Showrunners Exit FX's Y: The Last Man Series Due to Creative Differences
Y showrunners Aida Croal and Micheal Green have left the FX television adaptation due to creative differences. The long-gestating project is based on Y: The Last Man, the comic created by Brian K. Vaughan and Pia Guerra. Launching on DC’s Vertigo imprint in 2002, the critically acclaimed comic series ran for 60 issues. The story unfolds as a mysterious plague completely wipes out every creature with a Y chromosome, save escape artist Yorick Brown and his Capuchin monkey Ampersand.
Initially in the works as a major motion picture, the Y project changed hands several times before eventually landing at FX as a proposed TV series back in 2015. After all those years in development hell, the show finally began to take shape with Michael Green (American Gods) and Aida Croal (Luke Cage) chosen as showrunners. A pilot was ordered and Barry Keoghan was cast in the role of Yorick, with Diane Lane starring as his mother Jennifer, Imogen Poots as his sister Hero and Lashana Lynch as Agent 355. Amber Tamblyn and Timothy Hutton were later added to the cast, which also includes Juliana Canfield and Marin Ireland. The show was given a series order from FX back in February, but it would appear that Y’s journey to the small screen has been no less tumultuous than its road to the large one.
Aida Croal and Micheal Green have released a statement on Twitter explaining that FX won't be moving forward with their vision for the show. Read their full statement below. Meanwhile, THR confirms the project is still happening and the cast remains unchanged, but the network is now searching for someone new to step in and fill Green and Croal’s shoes. Apparently, the former showrunners had some major creative differences with the network, which led to their exit from the project.
This is actually the second TV show that Green has exited over similar reasons. He and co-showrunner Bryan Fuller left the troubled production of American Gods in late 2017. They were replaced by Jesse Alexander, who was also later dismissed from the series as well. Despite all of this behind-the-scenes drama, American Gods has been renewed for a third season, although it's seen a major drop in ratings.
Y: The Last Man is a sprawling epic that was never going to be easily adapted to the medium of film or television.
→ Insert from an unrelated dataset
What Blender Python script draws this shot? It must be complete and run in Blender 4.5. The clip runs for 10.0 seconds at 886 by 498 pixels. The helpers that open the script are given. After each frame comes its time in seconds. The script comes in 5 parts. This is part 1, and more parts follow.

The way that Green and Croal worded their statement makes it seem as though the network wasn’t giving them the freedom to be as political as they’d hoped. The post is just as vague as the notion of creative differences itself, and fans will likely never know the full story. It’s certainly disappointing to see Y lose so much talent, especially due to the former showrunners’ immense passion for the source material. Hopefully, FX will find someone equally capable of giving this comic the adaptation that it deserves.